Let's take a quick look here at how Jones made his mark as a war
novelist and particularly as a World War II novelist.
In "From Here to Eternity" starting out in pre-war Hawaii,
Jones introduces the universal soldier and
begins the process of his evolution.
The concept of this evolution was not necessarily clear-cut
for Jones initially, but developed over time.
When he explained it in World War II he wrote, "I think that
when the nationalistic or ideological propaganda and
patriotic slogans are put aside, all the straining to convince a
soldier that he is dying for something, it is the individual
soldier's full final acceptance of the fact that his name is
already written down in the rolls of the already dead.
Only then can he function as he ought to
under fire," close quotes.
That real evolution is revealed and Jones himself is revealed in
Pruit the revel, bugler, boxer, and straight duty soldier who
loves the army but hates the system that takes away his
individualism and honor.
He's in Warden, the cynical hardnosed first sergeant who
dislikes all officers and runs the company, taking care of his
enlisted men without seeming to care for them.
He is in Sark the mess sergeant who feeds the troops well and
runs the mess hall without interference from anyone
including Warden.
Their regular Army men, all of them,
and they're all hard drinkers.
And they're men who are obviously
based on real soldiers.
So Jones speaks through these characters and thus for all
soldiers and he understands them because he's one of them.
And as the rugged individualist Jones broke the language barrier
in literature in "From Here to Eternity"
when it was published in 1951.
Salinger's "Catcher In the Rye" was published later that year
and contained the controversial word, four letter word.
In his big 1948 World War II novel "The Naked and The Dead,"
Norman Mailer had been forced to use the "fugg" F-U-G-G.

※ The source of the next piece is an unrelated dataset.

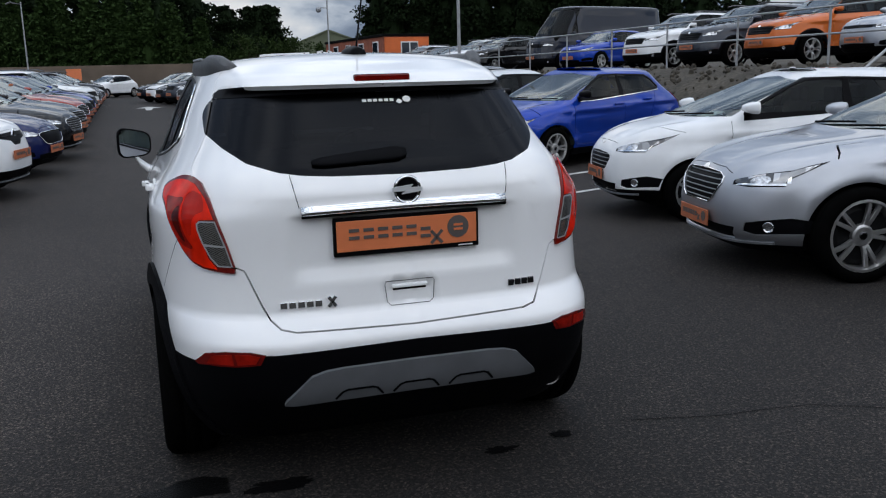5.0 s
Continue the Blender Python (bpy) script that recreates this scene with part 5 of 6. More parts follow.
        tube(bm, [tuple(v) for v in p], 0.0032, 6)
        part("chrome_strip", bm, M_CHROME, root, "chrome strip under the side windows")
        rp = [(2.165, 0.918), (2.235, 0.918), (2.243, 0.910), (2.225, 0.893), (2.195, 0.888), (2.170, 0.900)]
        bm = bmesh.new()
        p3 = [(sd * (side_x(y, z) + 0.002), y, z) for y, z in rp]
        tube(bm, p3 + [p3[0]], 0.0022, 5)
        sr = part("side_repeater", bm, M_DARKCHROME, root, "small clear side repeater")
        bm = bmesh.new()
        box(bm, (sd * (side_x(2.203, 0.905) + 0.002), 2.203, 0.906), (0.006, 0.046, 0.016), 0.0025)
        part("repeater_lens", bm, M_CLEARL, sr)
    # fuel flap seam
    bm = bmesh.new()
    p3 = [(side_x(o[1], o[2]) + 0.0005, o[1], o[2]) for o in fuel]
    tube(bm, p3, 0.0014, 5)
    part("fuel_flap_seam", bm, M_CABIN, root)
    # seam round the plate panel
    for sd in (1, -1):
        bm = bmesh.new()
        tube(bm, [(sd * x, rear_y(x, z) - 0.0012, z) for x, z in ((0.398, 1.178), (0.392, 1.14), (0.385, 1.10), (0.378, 1.068))], 0.0013, 5)
        part("panel_seam", bm, M_DARK, hatch_ob)
    # thin seams: bumper to wing, and between the doors
    for sd in (1, -1):
        for path in ([("s", -0.452, 0.962), ("s", -0.430, 0.953), ("s", -0.258, 0.752)], smooth_line([("s", 1.085, 0.485), ("s", 1.068, 0.706), ("s", 1.034, 0.947), ("s", 1.012, 1.13)], False)):
            q = s.pts(path, False, 0.03)
            p = s.at(q[:, 0], q[:, 1]) - 0.0004 * s.normal(q[:, 0], q[:, 1])
            p[:, 0] *= sd
            bm = bmesh.new()
            tube(bm, [tuple(v) for v in p], 0.0014 if len(path) == 3 else 0.0022, 5)
            part("panel_seam", bm, M_DARK, root)
    # cabin
    bm = bmesh.new()
    box(bm, (0, 1.0, 0.34), (1.50, 2.9, 0.06), 0.01)
    box(bm, (0, 1.90, 0.96), (1.42, 0.50, 0.24), 0.07)
    box(bm, (0, -0.25, 0.86), (1.15, 0.6, 0.03), 0.01)
    for sd in (1, -1):
        box(bm, (sd * 0.76, 1.0, 0.74), (0.05, 2.3, 0.72), 0.02)
    part("cabin", bm, M_CABIN, root)
    for sx in (-0.37, 0.37):
        seat_simple(root, sx, 1.12, 0.54, 0.50, M_SEAT)
    seat_simple(root, 0, 0.30, 0.54, 1.24, M_SEAT)
    steering(root, 0.37, 1.62, 1.02)
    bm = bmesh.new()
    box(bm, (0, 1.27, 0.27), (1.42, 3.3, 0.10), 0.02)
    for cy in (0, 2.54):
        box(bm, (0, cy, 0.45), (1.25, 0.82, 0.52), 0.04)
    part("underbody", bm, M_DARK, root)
    for sd in (1, -1):
        for cy in (0, 2.555):
            make_wheel(root, sd * 0.778, cy, 0.350, 0.248, 0.215, 10, "flared", M_MACHINED, sd, True)
    return root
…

There's a little anecdote about a literary, elderly literary
woman meeting Mailer in New York at a literary party afterwards,
and when she was introduced to him she said, "oh, you're the
young man who doesn't know how to spell ***".
[audience laughter].
And now I've talk now, I've talked with, I haven't talked
with Mailer about that but I've talked with Mike Lennon and he
says Norman says that was his publicist story, but he said it
made a good story so he never said much about it.
But anyway, Jones' realistic writing of Army life contained I
think Kaylee said last night 640 to start with, I'm not sure how
many were in that first one, but they were forced
to take some of them out.
But Mailer, Henry Miller, Ernest Hemingway, and a host of
other writers had wanted to include such language in their
books that were published in the mainstream press
but they'd been unable to do so.
Jones's writing reflected then a realistic credible picture of
the attack on Pearl Harbor and the peacetime Army with his
adventures, bombs, drifters, many escaping the depression,
and it's regular Army non-commissioned officers and
officers waiting for war to earn their promotions.
The harsh language and course descriptions infused his work
with authenticity, and I can't imagine the military without the
harshness and coarseness Jones brings to his work.
So he found his literary voice in "From here to Eternity" which
became a blockbuster literary success that gave him an
audience he needed to continue to write about the war and the
army for the rest of his life.
Excuse me.
But it enabled him to be ranked up there with the very best
among war novelists, and when one looks at
the literature of World War II.
The late Willy Morris wrote that Jones "is the one person to have
given us this stunning corpus of work which will be read and
remembered and re-read 500 years from now."
Then after the attack on Pearl Harbor Jones helped set up the
Island defenses for the Japanese invasion that never came.
It was from those days that Jones found material not only
for "From Here to Eternity" to write, but also for his novel
"The Pistol" which focused on a .45 caliber pistol a young
soldier was carrying on duty the morning of the attack, and shows
the significance the soldier places on
having one in war time.
The soldier knew the pistol wasn't much use against
airplanes, but felt safe having one on his hip, and Jones also
had a pistol at that time.
Now the writing style of the two works is of interest to me.
"From Here to Eternity" is written more in the style of
Thomas Wolfe, whom he had read in the Schofield Barracks
Library; lengthy sentences and long descriptive paragraphs, and
was a big novel divided into five books.
"The Pistol" on the other hand is written more in a sparse,
terse style that's reminiscent of Hemingway, another writer
whom Jones had studied and admired,
shorter sentences and fewer details.